I hope you have been following Repubblika’s social media posts during the visit of my colleagues Robert Aquilina and Alessandra Dee Crespo to Palermo as guests of the organisers of the memorial events marking the 30th anniversary of the assassination of Giovanni Falcone. That day in Capaci the mafia also killed Falcone’s wife Francesca Morvillo and three of his security detail Vito Schifani, Antonio Montinaro and Rocco Dicillo.
I hope you have been following Robert’s and Alessandra’s posts because inevitably the comparisons they draw with the way Daphne Caruana Galizia is remembered here are poignant and quite striking.

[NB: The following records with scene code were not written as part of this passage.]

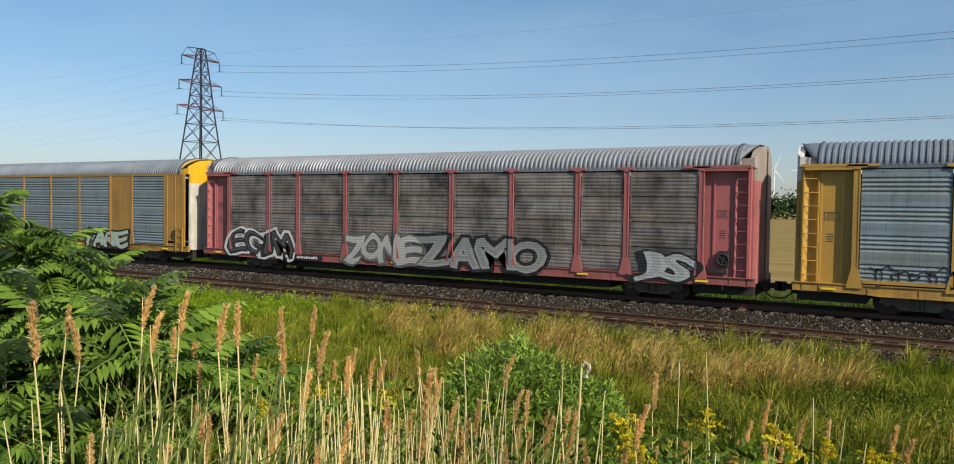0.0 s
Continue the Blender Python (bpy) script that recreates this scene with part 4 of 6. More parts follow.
scrawl(14, -1.06, 6.53, 1.21, 2.08, (0.45, 0.42, 0.38))
board(14, -9.26, -7.75, 3.21, 4.95, (0.55, 0.55, 0.58), None, True)
swoosh(15, 4.3, 6.74, 3.41, 3.83)
tag(16, 'CEDO', -8.79, -3.87, 0.95, 2.18, (0.25, 0.26, 0.25), (0.25, 0.26, 0.25), CHALK)
tag(16, 'SCIRE', 9.16, 12.02, 1.09, 1.76, (0.3, 0.36, 0.3), (0.35, 0.4, 0.34), (0.4, 0.55, 0.42))
scrawl(16, 5.33, 8.88, 0.99, 1.86, (0.4, 0.4, 0.4))
tag(17, 'RUISE', -5.5, 1.0, 0.8, 2.1, (0.1, 0.06, 0.14), (0.06, 0.04, 0.08), (0.6, 0.6, 0.6), (0.03, 0.3, 0.46), wild=1.4, fat=0.17)
tag(17, 'BARD', 1.95, 9.5, 0.86, 2.4, (0.36, 0.54, 0.14), (0.03, 0.07, 0.32), (0.55, 0.56, 0.62), (0.40, 0.36, 0.55), wild=1.5, fat=0.14)
script(17, 9.56, 10.59, 3.57, 3.96, 'OATS', INK)
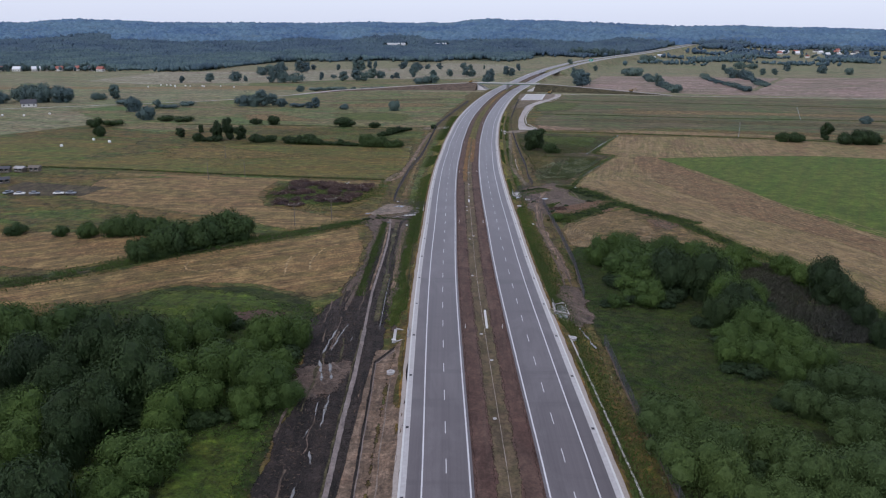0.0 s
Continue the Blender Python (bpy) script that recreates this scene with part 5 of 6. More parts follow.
def lobes_for(kind, seed):
    """Lobes of a crown one unit wide in radius and about one unit high for bushes, two for trees."""
    rnd = random.Random(seed)
    out = []
    if kind == "bush":
        out.append(((0, 0, 0.22), 0.66, 0.92))
        for _ in range(14):
            a, d = rnd.uniform(0, 6.28), math.sqrt(rnd.random()) * 0.74
            top = 0.62 * math.sqrt(max(0.0, 1 - (d / 0.82) ** 2))
            out.append(((d * math.cos(a), d * math.sin(a), 0.12 + top * rnd.uniform(0.75, 1.0)), rnd.uniform(0.24, 0.44), rnd.uniform(0.75, 1.05)))
    elif kind == "low":
        for _ in range(7):
            a, d = rnd.uniform(0, 6.28), rnd.uniform(0.1, 0.65)
            out.append(((d * math.cos(a), d * math.sin(a), rnd.uniform(0.2, 0.5)), rnd.uniform(0.3, 0.42), rnd.uniform(0.8, 1.0)))
    elif kind == "tuft":
        for _ in range(5):
            a, d = rnd.uniform(0, 6.28), rnd.uniform(0.1, 0.75)
            out.append(((d * math.cos(a), d * math.sin(a), rnd.uniform(0.1, 0.45)), rnd.uniform(0.28, 0.46), rnd.uniform(0.7, 1.1)))
    elif kind == "tree":
        for i in range(24):
            a, d = rnd.uniform(0, 6.28), math.sqrt(rnd.random()) * 0.66
            z = rnd.uniform(0.22, 1.68)
            d *= 1.1 - abs(z - 0.85) * 0.6
            out.append(((d * math.cos(a), d * math.sin(a), z), rnd.uniform(0.24, 0.4), rnd.uniform(0.85, 1.15)))
    else:
        for i in range(7):
            z = 0.3 + 1.5 * i / 6
            a, d = rnd.uniform(0, 6.28), 0.18
            out.append(((d * math.cos(a), d * math.sin(a), z), 0.72 - 0.42 * abs(i - 2) / 4, rnd.uniform(1.0, 1.3)))
    return out


PLANTS = {}


def plant_source(kind, variant, mat, leaf, density):
    """Meshes of one kind of plant, one unit in radius, made once and shared."""
    key = (kind, variant, mat.name, density)
    if key not in PLANTS:
        seed = 40 + 13 * variant + len(kind)
        PLANTS[key] = (crown_mesh("crown", lobes_for(kind, seed), leaf, density, mat, seed),
                       wood_mesh("trunk", 0.55 if kind in ("bush", "low") else 1.1, 0.05 if kind in ("bush", "low") else 0.07, 5, seed, 0.3))
    return PLANTS[key]


def plant(kind, x, y, r, h, mat, label, category, group, seed, leaf=0.1, density=60):
    crown, wood = plant_source(kind, seed % 5, mat, leaf, density)
    tall = {"bush": 0.95, "low": 0.85, "tree": 2.0, "slim": 2.1}[kind]
    ob = thing(category.replace(" ", "_"), label, category, group, "", pose(x, y, float(land_z(x, y)), 0, 0, (seed * 77) % 360))
    vary = random.Random(seed * 7 + 1)
    r, h = r * vary.uniform(0.96, 1.12), h * vary.uniform(0.9, 1.1)
    ob.scale = (r * vary.uniform(0.92, 1.15), r, h / tall)
    part("crown", crown, None, ob)
    part("trunk" if kind in ("tree", "slim") else "stems", wood, None, ob)
    return ob


# near willow scrub: x, y, radius
SCRUBBY = within(79, 107, 150, 209, 16000, 33, -0.1, 0.1)
WILLOWS_WEST = ((-94, 146, 5.6), (-85, 151, 5.1), (-85, 136, 4.7), (-47, 130, 5.0), (-45, 117, 4.1), (-40, 128, 5.0), (-41, 138, 3.5), (-38, 144, 4.9), (-33, 147, 3.7), (-34, 123, 4.8), (-30, 121, 3.1), (-48, 111, 4.4),
                (-36, 117, 3.1), (-53, 125, 4.9), (-52, 144, 3.7), (-53, 154, 3.9), (-34, 133, 3.4), (-58, 141, 4.8), (-47, 97, 4.8), (-49, 90, 3.3), (-77, 118, 3.1), (-72, 110, 4.4), (-67, 99, 4.5), (-100, 132, 5), (-104, 150, 4.5))
DARK_WEST = ((-75, 138, 4.1), (-68, 130, 5.6), (-71, 120, 4.7), (-60, 110, 5.3), (-60, 101, 4.1), (-62, 133, 5.7), (-57, 118, 5.7), (-80, 126, 5.0), (-84, 110, 5.0), (-56, 84, 5.0), (-70, 82, 5.0))
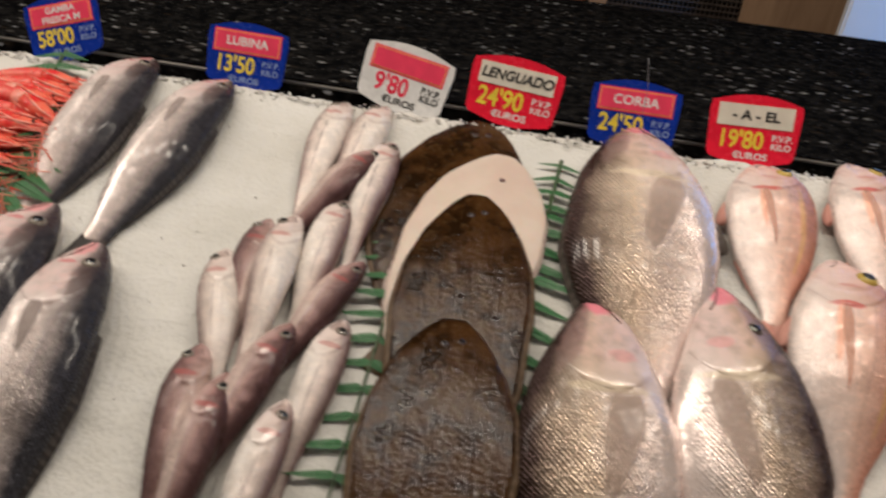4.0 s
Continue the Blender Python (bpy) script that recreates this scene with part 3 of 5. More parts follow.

Falcone’s assassination and, soon after, the killing of his colleague Paolo Borsellino, did not make Palermo and Sicily a paradise free of problems. But it forced people to take sides for or against the mafia and liberated a society yet enslaved by the pervasive lie that the mafia did not exist.
The Italian state, till then ambivalent and sometimes complicit with the mafia, was forced into fighting the mafia the way Falcone and Borsellino would have wanted it to. Sicilian society, until then broadly complicit with its cooperative omertà was forced to raise its voice. In classrooms of Sicily speaking about the mafia was no longer a taboo. Children and students were encouraged to speak up and push back, they were sent home to educate their parents.
Thirty years later the Italian state, Sicilian civil society, students and teachers, shopkeepers, lawyers, businessmen, aldermen, police officers, magistrates, and parish priests are celebrating Giovanni Falcone and the other victims of the mafia as heroes.
What does that mean, being a hero?
It isn’t just about their courage in life to do the right thing despite the danger they knew they were going through right to the point when it killed them. That is tragic as much as heroic.
Heroism is not merely the virtue of the hero but the example they give. People must allow for that example to change them. It is that change that turns prophets and victims into heroes, heralds of transformation, the finders of paths towards our improvement.
Five years after Daphne Caruana Galizia was killed it is disheartening to find that this country has been so stubborn in its categorical rejection of the Sicilian example. If the State here has taken any sides it was to side with omertà and with the impunity of the criminals Daphne exposed. Civil society has shown signs of life, but its impact has been momentary and the deal on ripping apart crime and public life has never been closed.
The mafia remains a taboo in our schools, in our churches, in our squares. The mafia still has us not talk about it, behave as if it doesn’t exist, let it do its thing while it uses our backs to hide behind.
Perhaps, in 25 years’ time, we’ll have caught up and some other crisis, some other sacrifice, some other killing shall one day wash the mud from our eyes.
But thirty years after Giovanni Falcone was killed, the events in Palermo tell us something else. Our job of keeping alive the memory of those who died fighting crime has no completion date. The search for truth and justice is forever.